Scientific classification
- Kingdom: Plantae
- Clade: Tracheophytes
- Clade: Angiosperms
- Clade: Eudicots
- Clade: Asterids
- Order: Asterales
- Family: Asteraceae
- Genus: Aspilia
- Species: A. kotschyi
- Binomial name: Aspilia kotschyi (Sch.Bip. ex Hochst.) Oliv.
- Synonyms: Coronocarpus kotschyi (Sch.Bip. ex Hochst.) Benth. ; Dipterotheca kotschyi Sch.Bip. ex Hochst. ; Wedelia kotschyi (Sch.Bip.) Soldano ; Wirtgenia kotschyi (Sch.Bip. ex Hochst.) Sch.Bip.;

= Aspilia kotschyi =

- Genus: Aspilia
- Species: kotschyi
- Authority: (Sch.Bip. ex Hochst.) Oliv.

Species of plant

Aspilia kotschyi is a species of herbaceous plant in the family Asteraceae.
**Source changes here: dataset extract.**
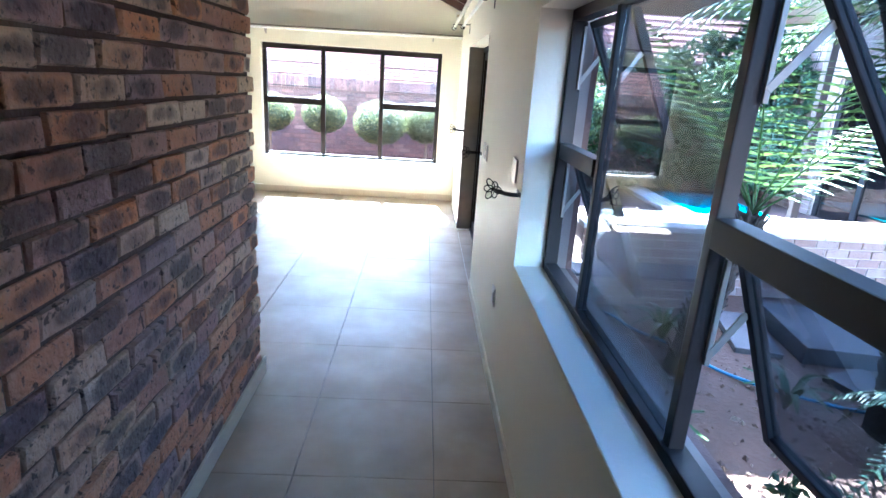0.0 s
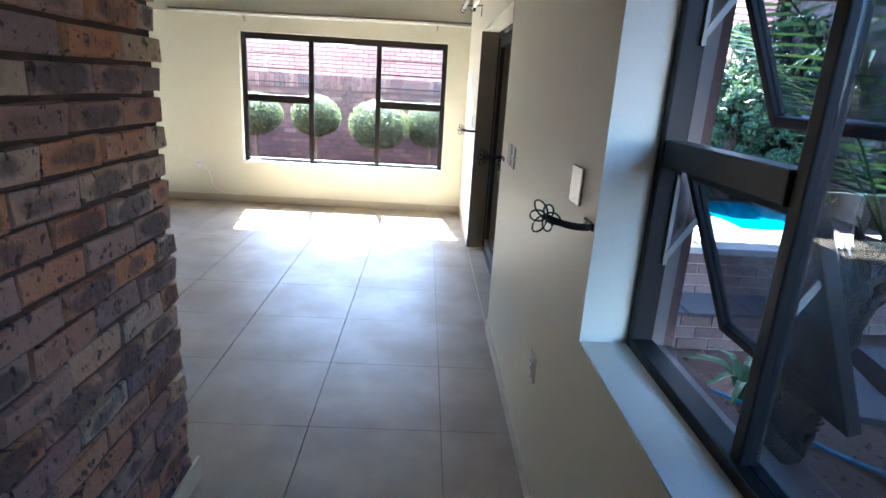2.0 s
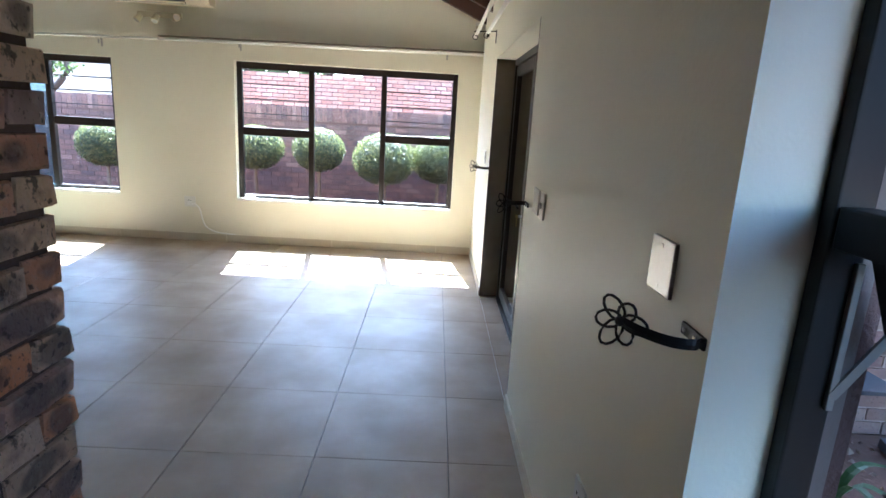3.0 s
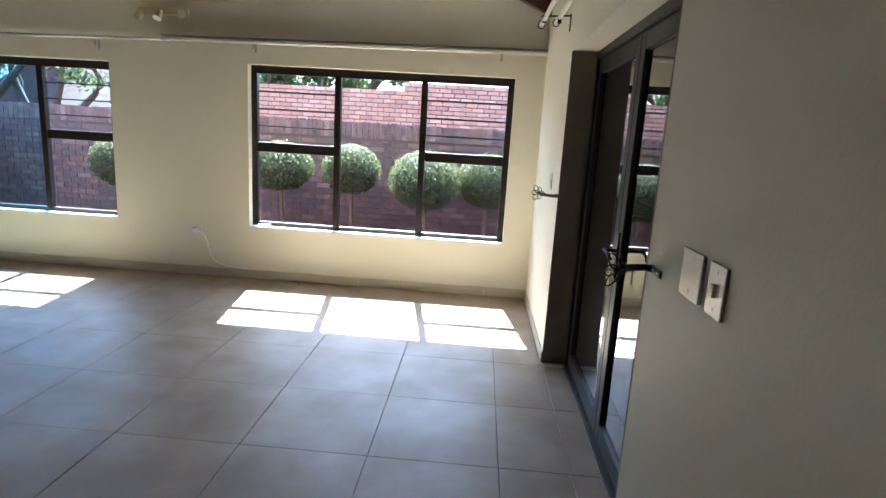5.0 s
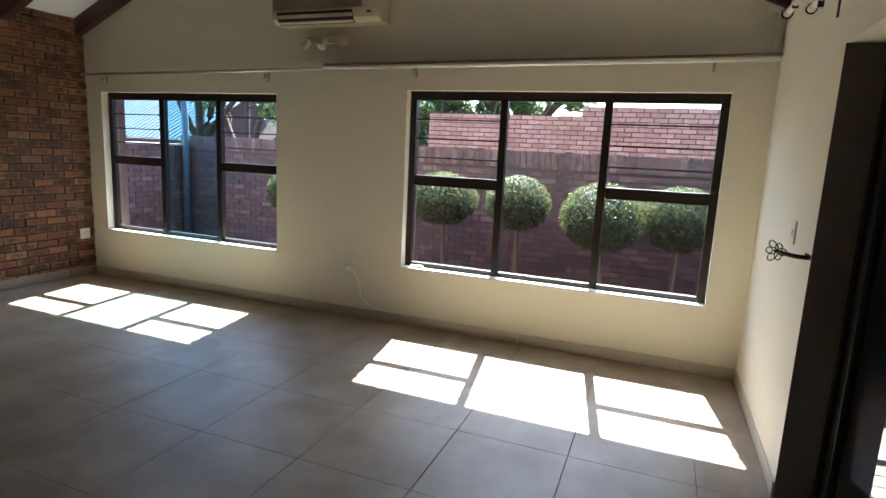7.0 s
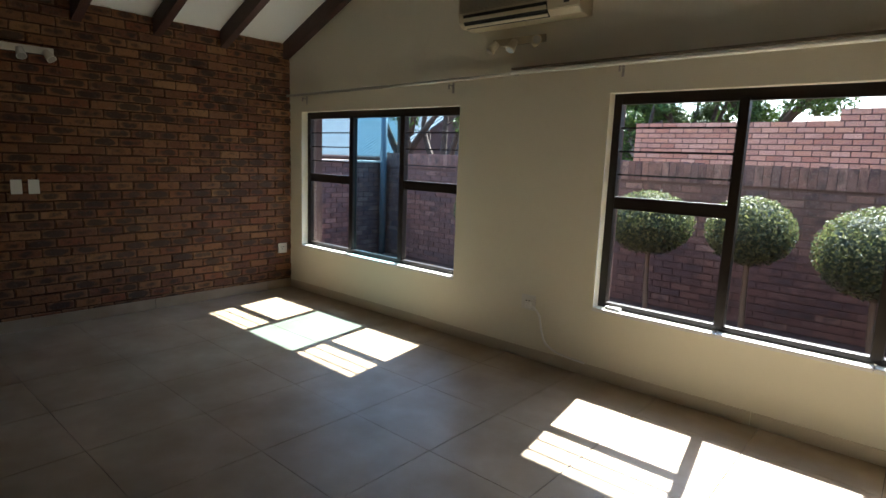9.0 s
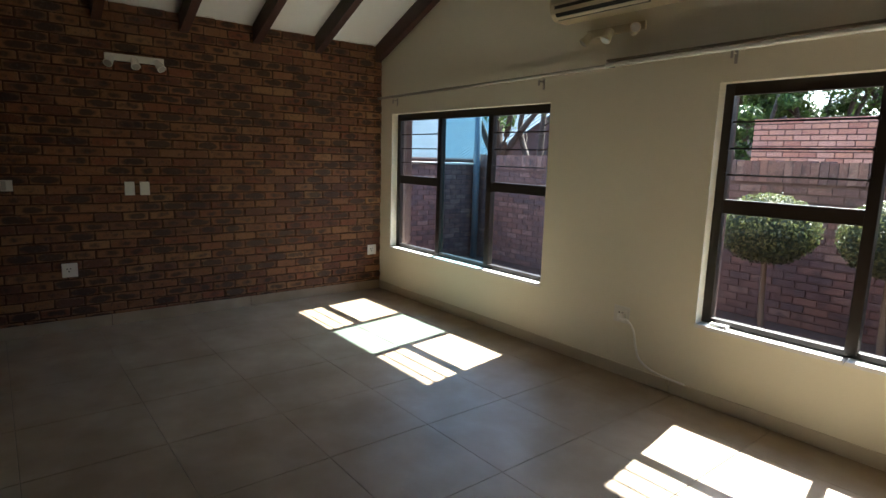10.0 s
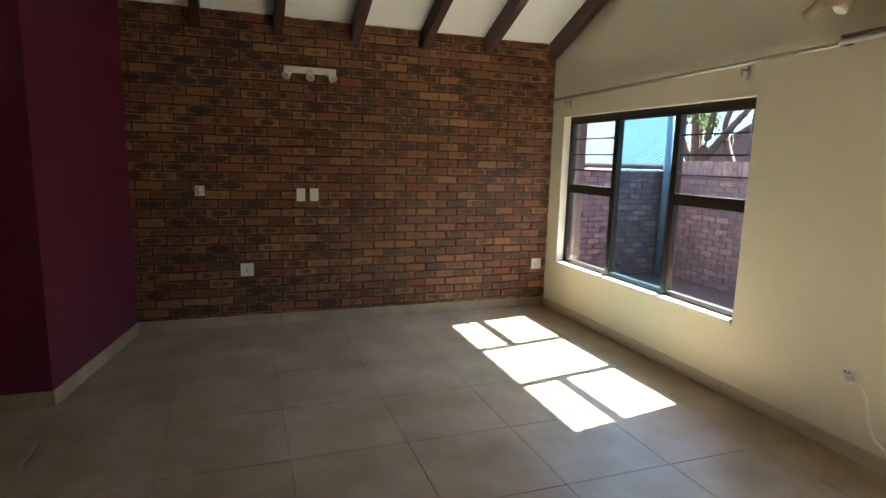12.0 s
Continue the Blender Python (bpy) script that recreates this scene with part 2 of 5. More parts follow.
FIBRE = shader("dark_fern_trunk", (0.035, 0.024, 0.017), 0.95, grain=30, grain_mix=0.5, bump=1.0, bump_scale=50)
BARK = shader("brown_bark", (0.07, 0.05, 0.038), 0.9, grain=20, grain_mix=0.4, bump=1.0, bump_scale=40)
SHEET_ROOF = shader("pale_sheet_roof", (0.10, 0.15, 0.17), 0.5, bump=0.0)
ROOF_TILE = shader("dark_roof_tile", (0.10, 0.06, 0.05), 0.8)
WATER = shader("pool_water", (0.02, 0.30, 0.36), 0.06, grain=6, bump=0.15, bump_scale=6)
SLAB = shader("pale_concrete_slab", (0.55, 0.52, 0.47), 0.8, bump=0.3)
HOSE = shader("blue_hose", (0.03, 0.22, 0.40), 0.4, bump=0.0)
BRASS = shader("worn_brass", (0.55, 0.42, 0.22), 0.35, metal=0.9, bump=0.0)


# ---- mesh helpers ----
def box(bm, x0, x1, y0, y1, z0, z1, bevel=0.0):
    """Adds a box, its edges rounded by a bevel in metres."""
    t = bmesh.new() if bevel else bm
    ret = bmesh.ops.create_cube(t, size=1)
    for v in ret["verts"]:
        v.co = Vector(((x0 + x1) / 2 + v.co.x * (x1 - x0), (y0 + y1) / 2 + v.co.y * (y1 - y0), (z0 + z1) / 2 + v.co.z * (z1 - z0)))
    if bevel:
        bmesh.ops.bevel(t, geom=t.edges[:], offset=bevel, segments=2, affect="EDGES", profile=0.6)
        joined(bm, t)
    return bm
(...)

It has ovate to narrowly lanceolate leaves and dark red-purple flowers commonly found Tropical Africa. It has a variety, Aspilia kotschyi var. alba which has white flowers.

== Description ==
Leaves are simple and opposite in arrangement and borne from the stem; leaf-blade is ovate to narrowly lanceolate, 3–16 cm long and 1–4 cm wide. Inflorescence is capitulum type, solitary, axillary or sessile clustered around the upper surface of leaves, it has ovoid bracts and small dark purple-brown ray and disc flowers; phyllary is green but brownish around the base.

== Distribution ==
Endemic to Tropical Africa, it occurs from Senegal eastwards towards Ethiopia and southwards up to Zimbabwe.